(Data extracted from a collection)
════════════════
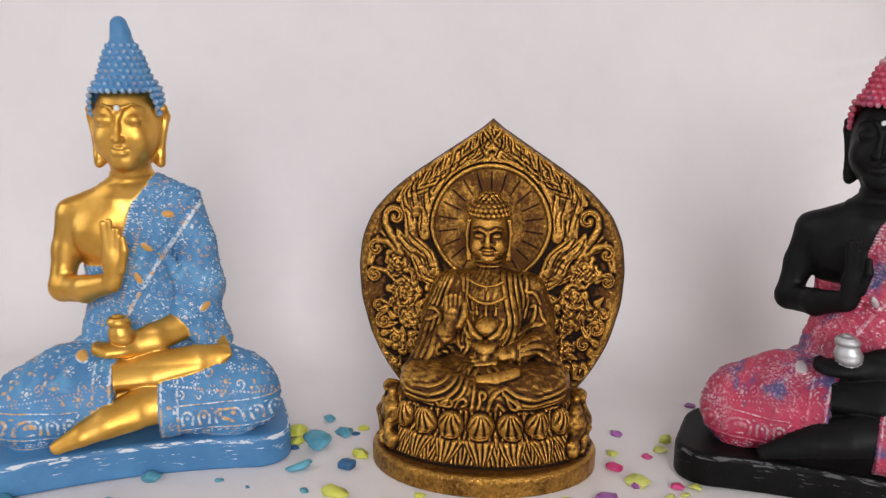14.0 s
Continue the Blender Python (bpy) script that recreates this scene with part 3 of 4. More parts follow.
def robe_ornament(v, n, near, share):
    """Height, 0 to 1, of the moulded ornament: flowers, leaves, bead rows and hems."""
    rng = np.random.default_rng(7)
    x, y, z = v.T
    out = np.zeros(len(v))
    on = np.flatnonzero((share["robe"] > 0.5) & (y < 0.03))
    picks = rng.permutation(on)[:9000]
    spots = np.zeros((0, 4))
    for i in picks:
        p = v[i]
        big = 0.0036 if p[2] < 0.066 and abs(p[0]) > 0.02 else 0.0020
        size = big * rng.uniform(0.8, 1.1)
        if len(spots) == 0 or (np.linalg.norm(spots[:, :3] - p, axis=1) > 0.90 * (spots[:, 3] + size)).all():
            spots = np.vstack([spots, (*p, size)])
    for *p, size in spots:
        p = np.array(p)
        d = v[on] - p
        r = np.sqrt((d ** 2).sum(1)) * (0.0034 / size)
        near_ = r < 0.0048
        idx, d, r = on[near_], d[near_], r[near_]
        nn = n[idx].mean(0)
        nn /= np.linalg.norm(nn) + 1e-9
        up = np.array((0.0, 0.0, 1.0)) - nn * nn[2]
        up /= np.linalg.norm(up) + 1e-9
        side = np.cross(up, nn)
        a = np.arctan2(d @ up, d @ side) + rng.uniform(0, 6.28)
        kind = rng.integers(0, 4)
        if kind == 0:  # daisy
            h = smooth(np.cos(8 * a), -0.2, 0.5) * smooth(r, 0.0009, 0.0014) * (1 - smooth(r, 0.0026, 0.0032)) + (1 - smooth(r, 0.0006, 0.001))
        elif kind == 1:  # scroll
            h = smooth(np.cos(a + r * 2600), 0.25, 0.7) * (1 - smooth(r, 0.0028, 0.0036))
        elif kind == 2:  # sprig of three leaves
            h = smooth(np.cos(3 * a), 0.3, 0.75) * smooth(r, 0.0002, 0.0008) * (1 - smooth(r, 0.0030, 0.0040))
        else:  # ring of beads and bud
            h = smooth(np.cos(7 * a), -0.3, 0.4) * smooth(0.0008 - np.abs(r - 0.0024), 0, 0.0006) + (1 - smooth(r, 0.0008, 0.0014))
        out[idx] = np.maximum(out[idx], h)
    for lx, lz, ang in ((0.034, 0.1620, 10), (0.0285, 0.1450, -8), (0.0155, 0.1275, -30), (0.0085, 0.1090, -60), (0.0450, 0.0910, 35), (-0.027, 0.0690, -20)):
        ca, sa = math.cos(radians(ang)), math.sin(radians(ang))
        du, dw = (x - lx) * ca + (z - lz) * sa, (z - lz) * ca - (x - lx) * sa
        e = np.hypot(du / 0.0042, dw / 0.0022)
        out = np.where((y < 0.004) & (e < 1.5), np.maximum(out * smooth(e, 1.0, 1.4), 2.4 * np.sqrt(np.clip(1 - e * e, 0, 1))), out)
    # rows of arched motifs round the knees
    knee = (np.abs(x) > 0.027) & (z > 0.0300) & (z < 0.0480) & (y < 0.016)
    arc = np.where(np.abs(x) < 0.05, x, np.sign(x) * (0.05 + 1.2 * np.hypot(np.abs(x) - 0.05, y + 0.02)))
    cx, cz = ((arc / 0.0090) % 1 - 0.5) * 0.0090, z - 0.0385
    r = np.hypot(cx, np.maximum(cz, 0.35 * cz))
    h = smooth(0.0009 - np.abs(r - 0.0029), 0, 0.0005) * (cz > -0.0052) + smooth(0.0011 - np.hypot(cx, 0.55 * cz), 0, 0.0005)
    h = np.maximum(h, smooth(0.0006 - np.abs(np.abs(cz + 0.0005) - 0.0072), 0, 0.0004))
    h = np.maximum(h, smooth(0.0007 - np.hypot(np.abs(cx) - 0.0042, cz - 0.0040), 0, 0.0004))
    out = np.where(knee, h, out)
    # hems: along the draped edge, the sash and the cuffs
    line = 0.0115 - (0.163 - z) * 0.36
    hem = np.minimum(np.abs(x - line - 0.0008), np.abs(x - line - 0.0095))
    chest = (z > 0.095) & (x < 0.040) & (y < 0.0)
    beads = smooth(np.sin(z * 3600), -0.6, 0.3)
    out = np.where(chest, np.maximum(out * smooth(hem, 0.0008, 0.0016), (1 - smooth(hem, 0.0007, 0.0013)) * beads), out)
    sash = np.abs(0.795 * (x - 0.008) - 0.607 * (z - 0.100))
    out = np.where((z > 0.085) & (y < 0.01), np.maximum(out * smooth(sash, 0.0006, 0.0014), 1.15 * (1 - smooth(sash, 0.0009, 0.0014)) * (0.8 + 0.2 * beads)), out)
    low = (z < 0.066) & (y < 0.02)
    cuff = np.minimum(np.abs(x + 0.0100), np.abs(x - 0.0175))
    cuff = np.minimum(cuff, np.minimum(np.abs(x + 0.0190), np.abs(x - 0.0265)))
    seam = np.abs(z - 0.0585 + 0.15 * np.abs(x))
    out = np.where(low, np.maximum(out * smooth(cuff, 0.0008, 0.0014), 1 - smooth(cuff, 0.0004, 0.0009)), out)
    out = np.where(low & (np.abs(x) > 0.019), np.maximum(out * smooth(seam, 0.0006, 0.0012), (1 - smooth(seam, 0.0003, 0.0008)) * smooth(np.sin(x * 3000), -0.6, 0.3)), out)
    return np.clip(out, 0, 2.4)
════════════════
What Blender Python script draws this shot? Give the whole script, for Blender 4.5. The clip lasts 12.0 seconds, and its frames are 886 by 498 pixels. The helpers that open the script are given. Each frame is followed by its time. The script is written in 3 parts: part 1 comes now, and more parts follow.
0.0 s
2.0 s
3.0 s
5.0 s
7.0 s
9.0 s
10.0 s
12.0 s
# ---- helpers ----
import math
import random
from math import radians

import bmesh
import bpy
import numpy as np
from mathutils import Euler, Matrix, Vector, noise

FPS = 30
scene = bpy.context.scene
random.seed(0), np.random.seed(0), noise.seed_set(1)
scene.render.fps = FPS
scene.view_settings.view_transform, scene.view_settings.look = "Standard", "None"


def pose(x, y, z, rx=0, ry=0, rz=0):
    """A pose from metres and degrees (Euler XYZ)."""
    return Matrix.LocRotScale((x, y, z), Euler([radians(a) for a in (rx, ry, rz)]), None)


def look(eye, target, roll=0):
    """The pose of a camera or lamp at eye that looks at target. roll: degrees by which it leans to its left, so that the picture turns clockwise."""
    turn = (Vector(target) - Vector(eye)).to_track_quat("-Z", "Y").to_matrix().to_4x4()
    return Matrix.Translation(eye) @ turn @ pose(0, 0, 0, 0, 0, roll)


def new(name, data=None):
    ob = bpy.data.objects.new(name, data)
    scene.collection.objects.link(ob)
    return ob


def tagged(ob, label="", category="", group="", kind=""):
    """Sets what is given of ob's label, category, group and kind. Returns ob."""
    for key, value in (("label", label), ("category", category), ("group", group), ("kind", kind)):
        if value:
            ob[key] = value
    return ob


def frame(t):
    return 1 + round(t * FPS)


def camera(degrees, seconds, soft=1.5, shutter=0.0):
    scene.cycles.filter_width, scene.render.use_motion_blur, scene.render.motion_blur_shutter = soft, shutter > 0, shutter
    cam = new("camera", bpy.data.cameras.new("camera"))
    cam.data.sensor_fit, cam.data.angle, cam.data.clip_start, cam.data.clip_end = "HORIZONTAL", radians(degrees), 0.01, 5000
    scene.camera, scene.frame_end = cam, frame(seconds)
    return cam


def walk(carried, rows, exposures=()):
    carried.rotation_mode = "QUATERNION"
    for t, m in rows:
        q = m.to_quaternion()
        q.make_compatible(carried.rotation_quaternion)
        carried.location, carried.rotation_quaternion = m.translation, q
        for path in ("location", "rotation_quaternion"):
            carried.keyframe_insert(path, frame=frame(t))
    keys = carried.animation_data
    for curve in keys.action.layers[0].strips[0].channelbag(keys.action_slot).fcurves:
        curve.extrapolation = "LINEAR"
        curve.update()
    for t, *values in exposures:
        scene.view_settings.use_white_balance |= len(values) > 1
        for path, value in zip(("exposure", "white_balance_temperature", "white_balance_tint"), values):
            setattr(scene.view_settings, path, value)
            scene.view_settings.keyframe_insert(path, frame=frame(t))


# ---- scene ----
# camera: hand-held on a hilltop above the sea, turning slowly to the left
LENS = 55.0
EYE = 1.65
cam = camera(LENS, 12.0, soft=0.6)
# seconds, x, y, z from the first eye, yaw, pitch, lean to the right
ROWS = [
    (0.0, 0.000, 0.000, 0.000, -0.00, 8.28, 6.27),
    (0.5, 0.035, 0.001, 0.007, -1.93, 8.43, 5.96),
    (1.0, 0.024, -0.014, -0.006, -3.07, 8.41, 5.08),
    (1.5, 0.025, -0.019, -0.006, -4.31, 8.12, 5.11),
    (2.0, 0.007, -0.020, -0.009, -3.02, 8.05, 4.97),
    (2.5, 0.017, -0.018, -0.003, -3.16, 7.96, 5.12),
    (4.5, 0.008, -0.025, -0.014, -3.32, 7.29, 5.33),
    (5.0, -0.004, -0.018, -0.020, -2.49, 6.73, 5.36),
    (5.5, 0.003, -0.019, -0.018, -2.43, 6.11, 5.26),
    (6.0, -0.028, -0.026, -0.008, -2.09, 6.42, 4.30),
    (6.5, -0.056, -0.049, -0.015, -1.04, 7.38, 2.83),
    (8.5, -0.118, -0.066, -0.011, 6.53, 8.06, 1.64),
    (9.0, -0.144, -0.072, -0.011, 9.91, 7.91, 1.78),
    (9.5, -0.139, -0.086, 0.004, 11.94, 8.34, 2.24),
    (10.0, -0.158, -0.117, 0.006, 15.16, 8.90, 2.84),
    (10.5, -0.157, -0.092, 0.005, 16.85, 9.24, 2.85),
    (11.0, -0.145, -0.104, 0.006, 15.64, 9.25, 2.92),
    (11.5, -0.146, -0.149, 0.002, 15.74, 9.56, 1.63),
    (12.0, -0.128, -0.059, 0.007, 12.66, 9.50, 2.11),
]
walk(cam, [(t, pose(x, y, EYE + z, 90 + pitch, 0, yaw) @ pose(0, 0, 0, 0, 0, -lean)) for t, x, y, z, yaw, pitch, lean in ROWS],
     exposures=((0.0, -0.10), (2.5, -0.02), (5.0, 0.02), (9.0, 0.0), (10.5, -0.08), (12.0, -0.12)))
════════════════
* [Exercise details] Check each line of the records for the word "target", and show the lines that contain it.

* [Finished task]
def look(eye, target, roll=0):
    """The pose of a camera or lamp at eye that looks at target. roll: degrees by which it leans to its left, so that the picture turns clockwise."""
    turn = (Vector(target) - Vector(eye)).to_track_quat("-Z", "Y").to_matrix().to_4x4()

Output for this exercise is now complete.